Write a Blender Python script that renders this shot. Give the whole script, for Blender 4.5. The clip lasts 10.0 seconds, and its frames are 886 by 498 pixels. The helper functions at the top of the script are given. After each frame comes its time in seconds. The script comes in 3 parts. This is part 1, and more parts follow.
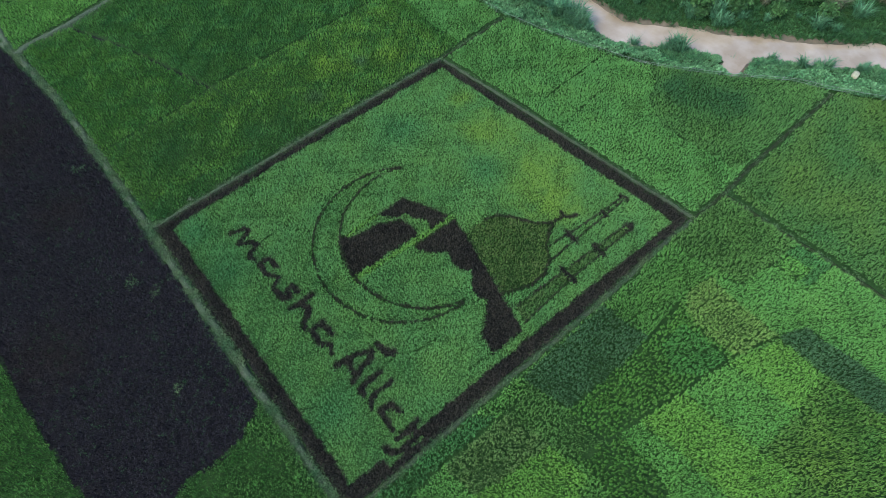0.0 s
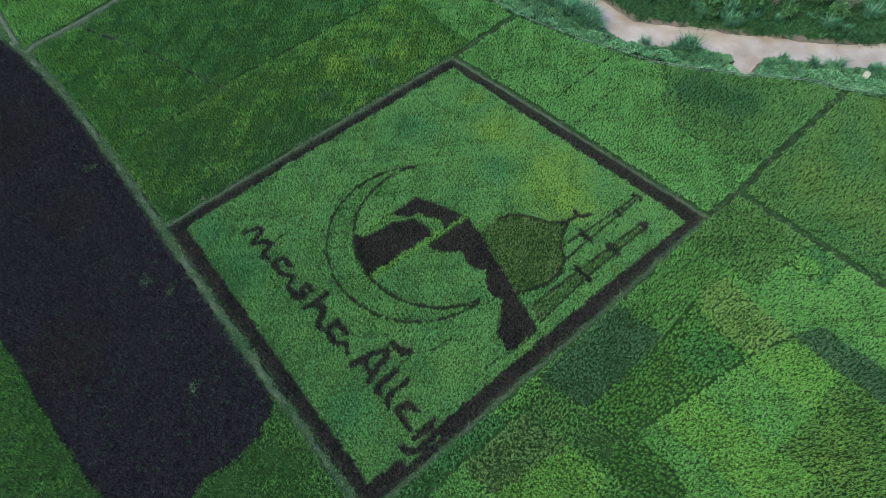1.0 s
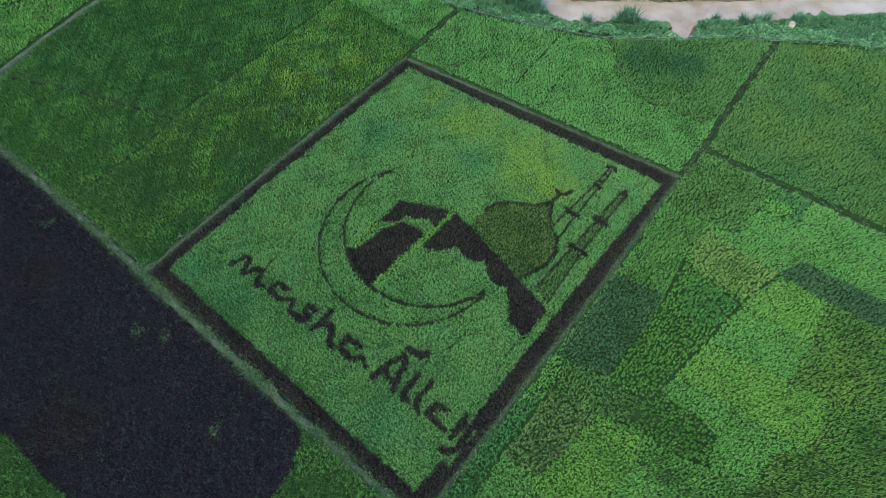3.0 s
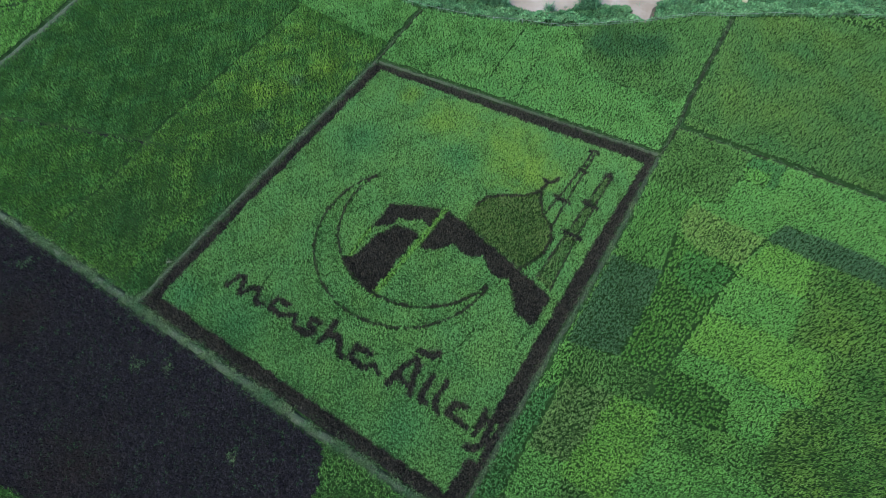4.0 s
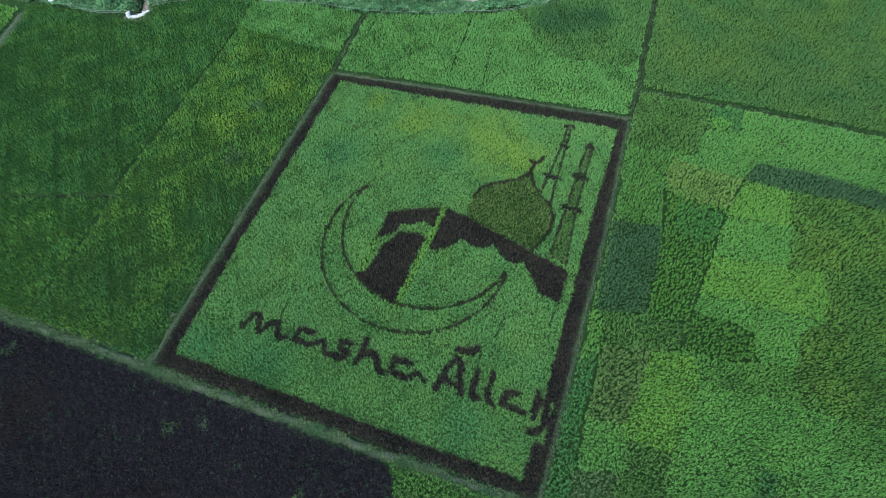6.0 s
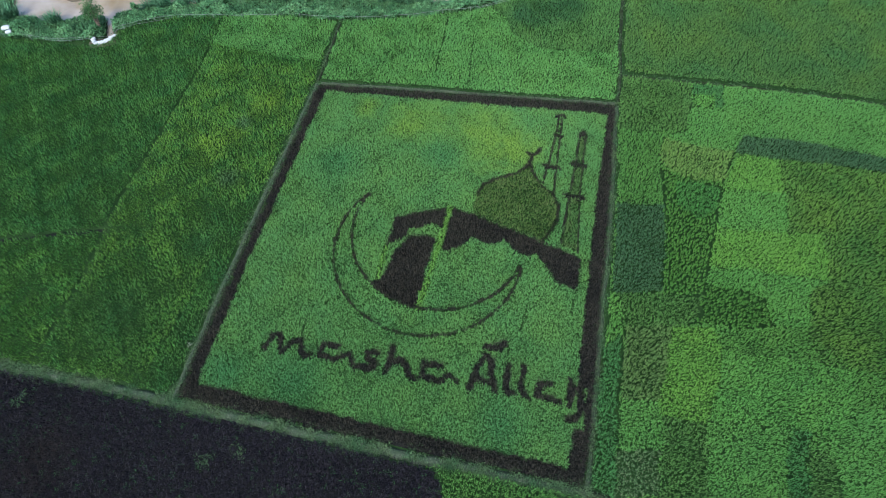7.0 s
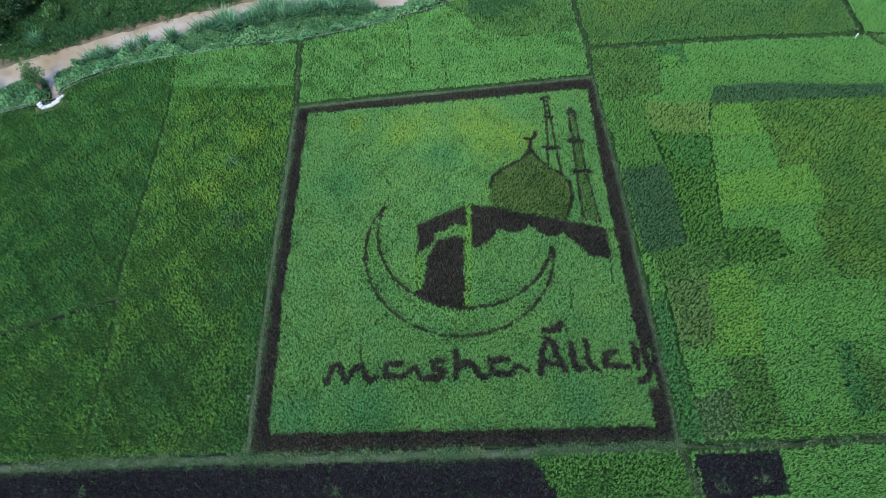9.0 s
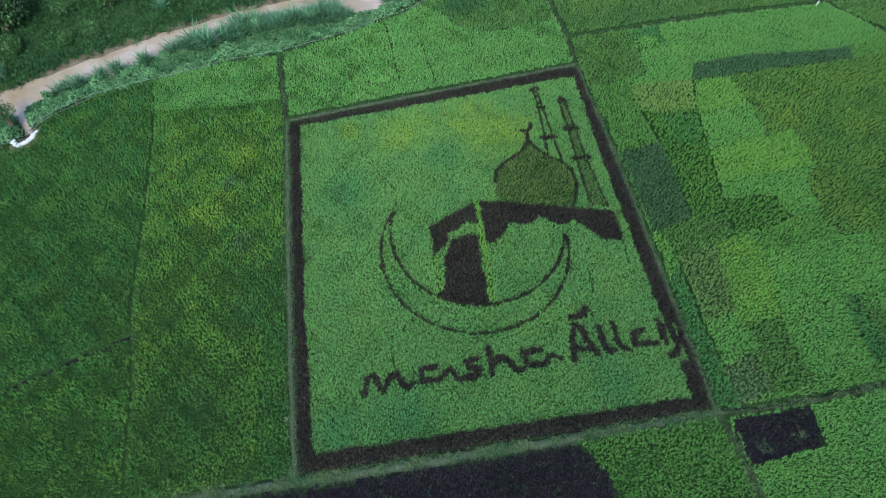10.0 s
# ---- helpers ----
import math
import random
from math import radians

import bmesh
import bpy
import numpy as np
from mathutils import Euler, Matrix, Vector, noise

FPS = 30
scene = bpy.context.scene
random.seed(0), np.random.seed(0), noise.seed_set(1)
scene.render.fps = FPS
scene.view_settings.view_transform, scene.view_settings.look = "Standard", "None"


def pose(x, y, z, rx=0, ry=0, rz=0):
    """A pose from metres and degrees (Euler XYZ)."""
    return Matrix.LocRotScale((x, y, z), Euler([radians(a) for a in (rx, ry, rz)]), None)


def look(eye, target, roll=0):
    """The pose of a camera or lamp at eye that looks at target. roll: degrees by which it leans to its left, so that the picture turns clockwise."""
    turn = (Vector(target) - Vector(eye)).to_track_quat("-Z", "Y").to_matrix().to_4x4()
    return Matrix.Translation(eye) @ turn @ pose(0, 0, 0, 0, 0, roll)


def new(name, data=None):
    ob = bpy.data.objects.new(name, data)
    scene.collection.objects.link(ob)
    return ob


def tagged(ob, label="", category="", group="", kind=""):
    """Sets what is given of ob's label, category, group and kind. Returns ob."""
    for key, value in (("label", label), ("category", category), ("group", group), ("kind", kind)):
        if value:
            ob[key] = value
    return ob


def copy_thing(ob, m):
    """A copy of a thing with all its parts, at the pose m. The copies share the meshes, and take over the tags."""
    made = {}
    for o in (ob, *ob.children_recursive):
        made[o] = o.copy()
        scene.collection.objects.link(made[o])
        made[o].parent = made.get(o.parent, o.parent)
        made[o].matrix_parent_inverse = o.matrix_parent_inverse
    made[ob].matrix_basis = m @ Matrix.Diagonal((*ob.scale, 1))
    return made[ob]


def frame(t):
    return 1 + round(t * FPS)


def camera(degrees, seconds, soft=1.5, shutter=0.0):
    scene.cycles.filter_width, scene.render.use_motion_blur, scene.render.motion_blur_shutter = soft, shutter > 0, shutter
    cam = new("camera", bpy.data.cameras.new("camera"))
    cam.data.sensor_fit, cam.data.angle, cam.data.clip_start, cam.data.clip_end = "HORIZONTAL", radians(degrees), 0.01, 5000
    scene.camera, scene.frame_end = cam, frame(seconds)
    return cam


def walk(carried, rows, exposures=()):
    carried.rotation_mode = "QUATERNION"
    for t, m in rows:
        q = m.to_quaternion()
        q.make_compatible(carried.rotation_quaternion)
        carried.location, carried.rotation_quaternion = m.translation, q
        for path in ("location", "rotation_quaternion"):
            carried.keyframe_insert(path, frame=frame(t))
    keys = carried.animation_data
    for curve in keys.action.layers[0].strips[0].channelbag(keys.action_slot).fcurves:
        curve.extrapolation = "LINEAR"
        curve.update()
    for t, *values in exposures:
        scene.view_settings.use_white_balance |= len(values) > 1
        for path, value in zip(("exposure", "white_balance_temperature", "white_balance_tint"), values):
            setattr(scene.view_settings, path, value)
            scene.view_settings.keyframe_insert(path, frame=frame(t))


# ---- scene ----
cam = camera(76.5, 10.0, soft=0.45)
PATH = [
    # seconds, eye, target, roll
    (0, (41.920, 1.124, 47.147), (19.190, 18.816, 0.0), -1.17),
    (0.5, (41.570, 0.645, 47.103), (18.898, 18.394, 0.0), -1.00),
    (1, (41.043, -0.058, 47.070), (18.376, 17.704, 0.0), -0.98),
    (1.5, (40.390, -0.921, 47.074), (18.125, 17.329, 0.0), -0.83),
    (2, (39.622, -1.887, 47.129), (18.351, 17.535, 0.0), -0.94),
    (2.5, (38.737, -2.791, 47.126), (18.648, 17.750, 0.0), -0.91),
    (4, (35.067, -5.754, 46.936), (19.216, 17.966, 0.0), -0.51),
    (4.5, (33.614, -6.682, 46.845), (19.213, 17.879, 0.0), -0.31),
    (5, (31.963, -7.656, 46.777), (19.082, 17.726, 0.0), -0.38),
    (5.5, (30.285, -8.537, 46.743), (18.876, 17.519, 0.0), -0.18),
    (7, (23.934, -10.652, 46.630), (17.382, 17.051, 0.0), -0.00),
    (7.5, (21.672, -11.152, 46.606), (16.719, 16.954, 0.0), 0.13),
    (8, (19.307, -11.604, 46.600), (15.935, 16.855, 0.0), -0.26),
    (8.5, (17.072, -11.860, 46.602), (15.237, 16.803, 0.0), -0.33),
    (9, (14.619, -11.942, 46.598), (14.454, 16.797, 0.0), -0.70),
    (9.5, (12.219, -11.785, 46.633), (13.731, 16.839, 0.0), -0.65),
    (10, (9.575, -11.481, 46.636), (12.978, 16.887, 0.0), -0.71),
]
walk(cam, [(t, look(eye, target, roll)) for t, eye, target, roll in PATH])

# ---- light ----
SUN_ELEVATION, SUN_AZIMUTH = 46.0, 180.0
world = bpy.data.worlds.new("overcast_sky")
scene.world = world
world.use_nodes = True
wn = world.node_tree
sky = wn.nodes.new("ShaderNodeTexSky")
sky.sky_type, sky.sun_disc = "NISHITA", False
sky.sun_elevation, sky.sun_rotation = radians(SUN_ELEVATION), radians(SUN_AZIMUTH)
sky.dust_density, sky.air_density = 1.2, 1.0
wn.links.new(sky.outputs[0], wn.nodes["Background"].inputs[0])
wn.nodes["Background"].inputs[1].default_value = 0.15
sun = new("sun", bpy.data.lights.new("sun", "SUN"))
sun.data.energy, sun.data.angle, sun.data.color = 1.5, radians(10), (0.98, 0.99, 1.0)
az, el = radians(SUN_AZIMUTH), radians(SUN_ELEVATION)
sun.matrix_world = look((60 * math.sin(az) * math.cos(el), 60 * math.cos(az) * math.cos(el), 60 * math.sin(el)), (0, 0, 0))
scene.view_settings.exposure = 1.78


# ---- materials ----
def ramp(nt, fac, lo, hi, low=0.0, high=1.0):
    node = nt.nodes.new("ShaderNodeMapRange")
    for k, value in enumerate((lo, hi, low, high)):
        node.inputs[k + 1].default_value = value
    nt.links.new(fac, node.inputs[0])
    return node.outputs[0]


def noise_of(nt, co, scale, detail=3.0, rough=0.55):
    node = nt.nodes.new("ShaderNodeTexNoise")
    node.inputs["Scale"].default_value, node.inputs["Detail"].default_value = scale, detail
    node.inputs["Roughness"].default_value = rough
    nt.links.new(co, node.inputs["Vector"])
    return node.outputs["Fac"]


def blend(nt, fac, a, b):
    node = nt.nodes.new("ShaderNodeMix")
    node.data_type = "RGBA"
    for k, v in ((0, fac), (6, a), (7, b)):
        if isinstance(v, tuple):
            node.inputs[k].default_value = (*v, 1)
        elif isinstance(v, float):
            node.inputs[k].default_value = v
        else:
            nt.links.new(v, node.inputs[k])
    return node.outputs[2]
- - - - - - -
- Prompt -
Using the listing above, work out how many of its lines include "random", and give only the result.

- The output -
2